**TASK DIRECTIONS**
Locate the line that contains "# ---- helpers" and the line that contains "random.seed(0), np.random.seed(0), noise.seed_set(1)". Copy both of them exactly, together with every line between them, and no others.

* START *

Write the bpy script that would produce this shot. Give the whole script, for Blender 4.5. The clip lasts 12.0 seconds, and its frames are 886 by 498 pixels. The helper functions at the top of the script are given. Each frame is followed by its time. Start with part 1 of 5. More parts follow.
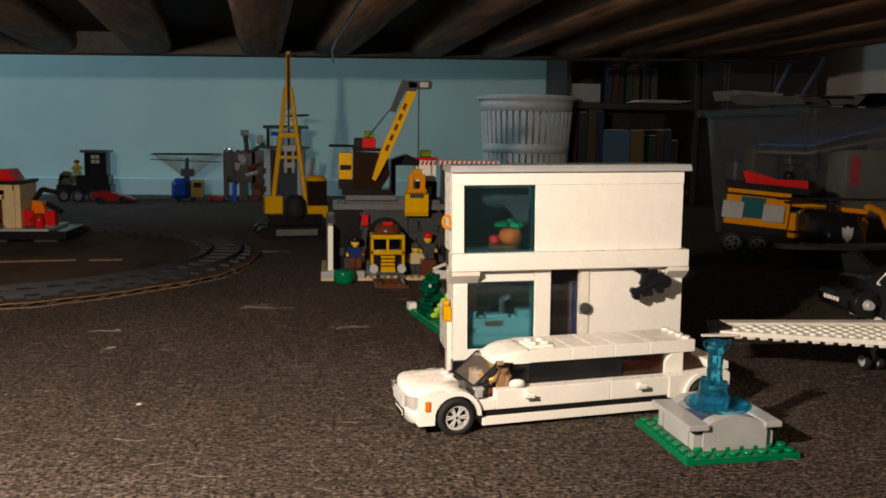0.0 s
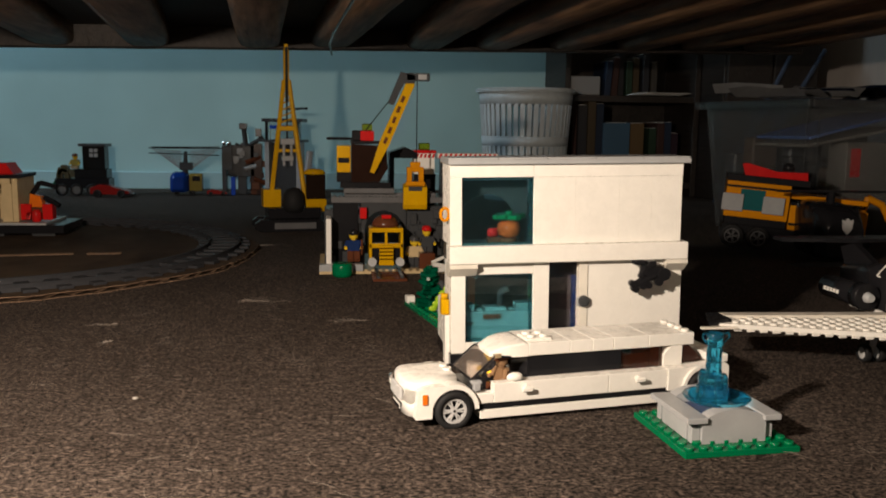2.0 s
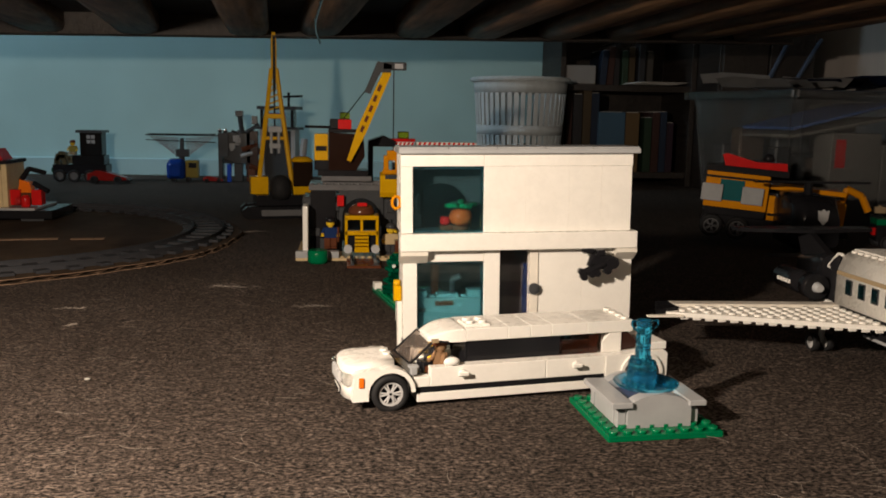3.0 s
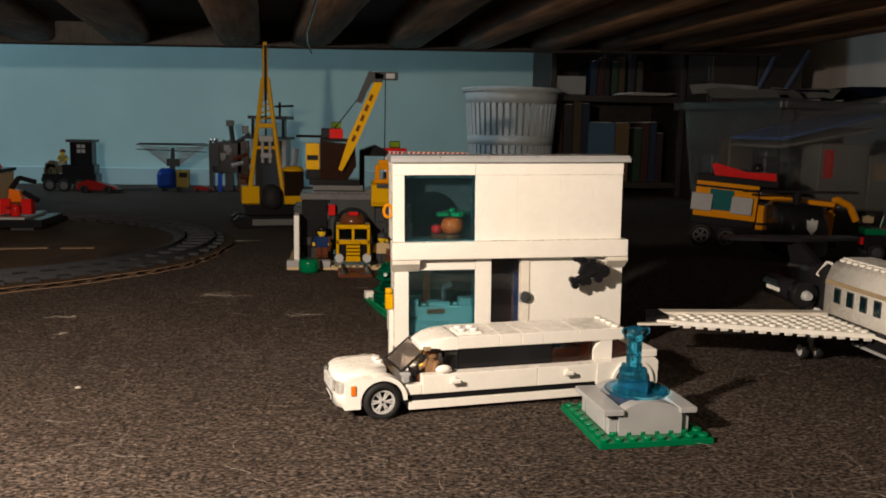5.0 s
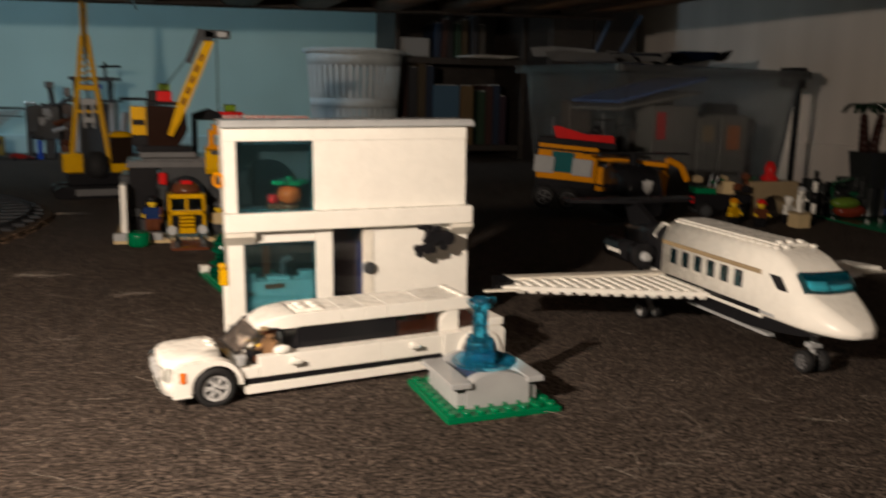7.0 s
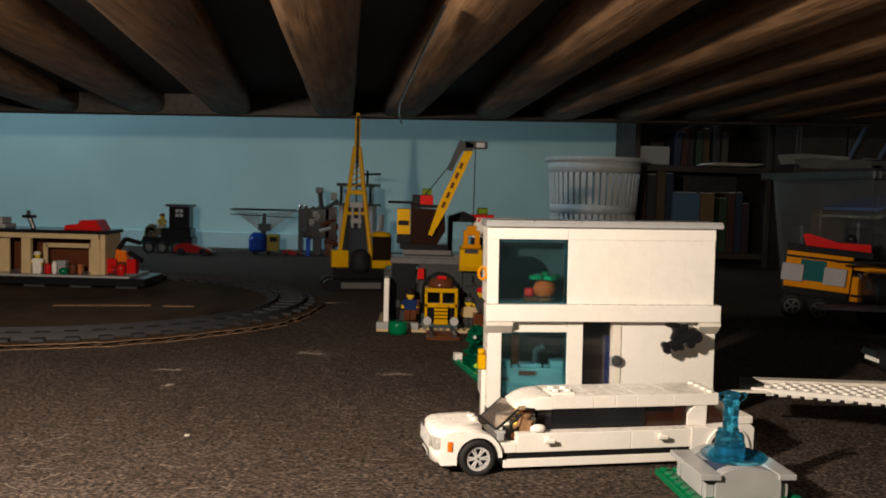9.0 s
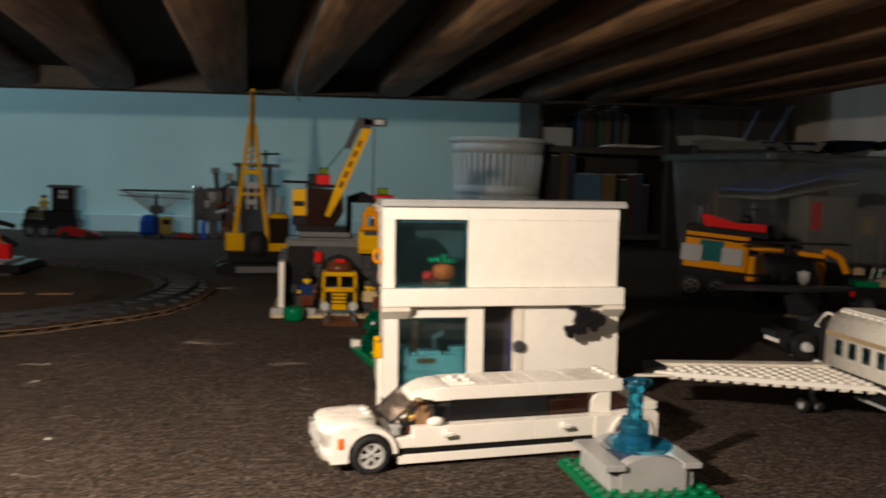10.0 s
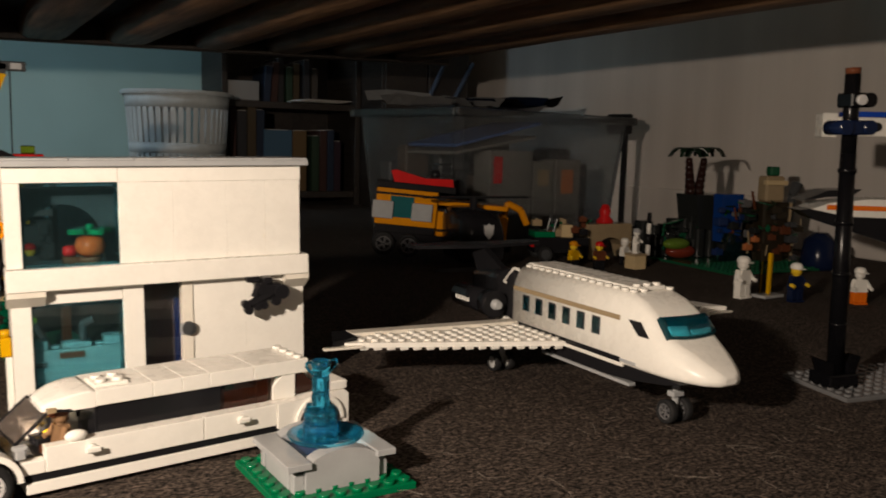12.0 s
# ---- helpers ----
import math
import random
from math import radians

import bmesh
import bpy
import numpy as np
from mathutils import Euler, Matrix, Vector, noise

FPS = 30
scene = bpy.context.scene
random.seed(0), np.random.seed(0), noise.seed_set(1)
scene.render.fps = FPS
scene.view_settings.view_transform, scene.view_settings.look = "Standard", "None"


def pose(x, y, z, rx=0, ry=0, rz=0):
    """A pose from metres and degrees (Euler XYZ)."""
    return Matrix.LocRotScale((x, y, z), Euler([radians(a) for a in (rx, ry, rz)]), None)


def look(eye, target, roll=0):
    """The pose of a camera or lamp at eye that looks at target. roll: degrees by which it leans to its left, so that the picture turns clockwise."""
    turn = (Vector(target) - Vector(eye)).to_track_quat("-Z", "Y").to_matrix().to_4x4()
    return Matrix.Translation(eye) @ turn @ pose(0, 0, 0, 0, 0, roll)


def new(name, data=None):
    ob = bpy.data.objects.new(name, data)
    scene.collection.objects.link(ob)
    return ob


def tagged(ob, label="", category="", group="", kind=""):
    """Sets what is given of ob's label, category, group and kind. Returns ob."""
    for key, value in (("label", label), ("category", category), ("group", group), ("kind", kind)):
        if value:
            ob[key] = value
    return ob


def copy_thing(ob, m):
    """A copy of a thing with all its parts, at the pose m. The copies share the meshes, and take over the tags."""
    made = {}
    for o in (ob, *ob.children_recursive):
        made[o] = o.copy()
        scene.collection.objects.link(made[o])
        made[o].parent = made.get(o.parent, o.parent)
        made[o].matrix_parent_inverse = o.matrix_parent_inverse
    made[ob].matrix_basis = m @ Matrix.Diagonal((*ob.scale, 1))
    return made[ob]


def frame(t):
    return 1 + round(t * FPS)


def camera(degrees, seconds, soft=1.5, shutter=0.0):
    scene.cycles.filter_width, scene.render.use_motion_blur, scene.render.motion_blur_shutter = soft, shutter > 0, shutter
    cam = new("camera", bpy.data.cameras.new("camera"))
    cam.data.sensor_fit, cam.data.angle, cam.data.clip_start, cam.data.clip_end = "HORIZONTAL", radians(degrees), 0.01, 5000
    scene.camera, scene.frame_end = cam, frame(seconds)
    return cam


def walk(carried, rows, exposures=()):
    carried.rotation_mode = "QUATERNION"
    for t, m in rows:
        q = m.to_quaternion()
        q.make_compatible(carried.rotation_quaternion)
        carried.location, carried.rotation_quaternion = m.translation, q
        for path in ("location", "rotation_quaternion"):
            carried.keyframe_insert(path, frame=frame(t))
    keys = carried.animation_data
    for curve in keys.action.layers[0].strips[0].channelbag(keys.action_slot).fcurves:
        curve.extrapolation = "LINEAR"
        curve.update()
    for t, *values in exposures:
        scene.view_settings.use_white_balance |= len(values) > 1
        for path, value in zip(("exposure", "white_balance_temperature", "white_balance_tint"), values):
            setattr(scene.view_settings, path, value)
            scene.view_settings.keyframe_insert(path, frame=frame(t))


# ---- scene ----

* END *

**SOLVED EXERCISE**
# ---- helpers ----
import math
import random
from math import radians

import bmesh
import bpy
import numpy as np
from mathutils import Euler, Matrix, Vector, noise

FPS = 30
scene = bpy.context.scene
random.seed(0), np.random.seed(0), noise.seed_set(1)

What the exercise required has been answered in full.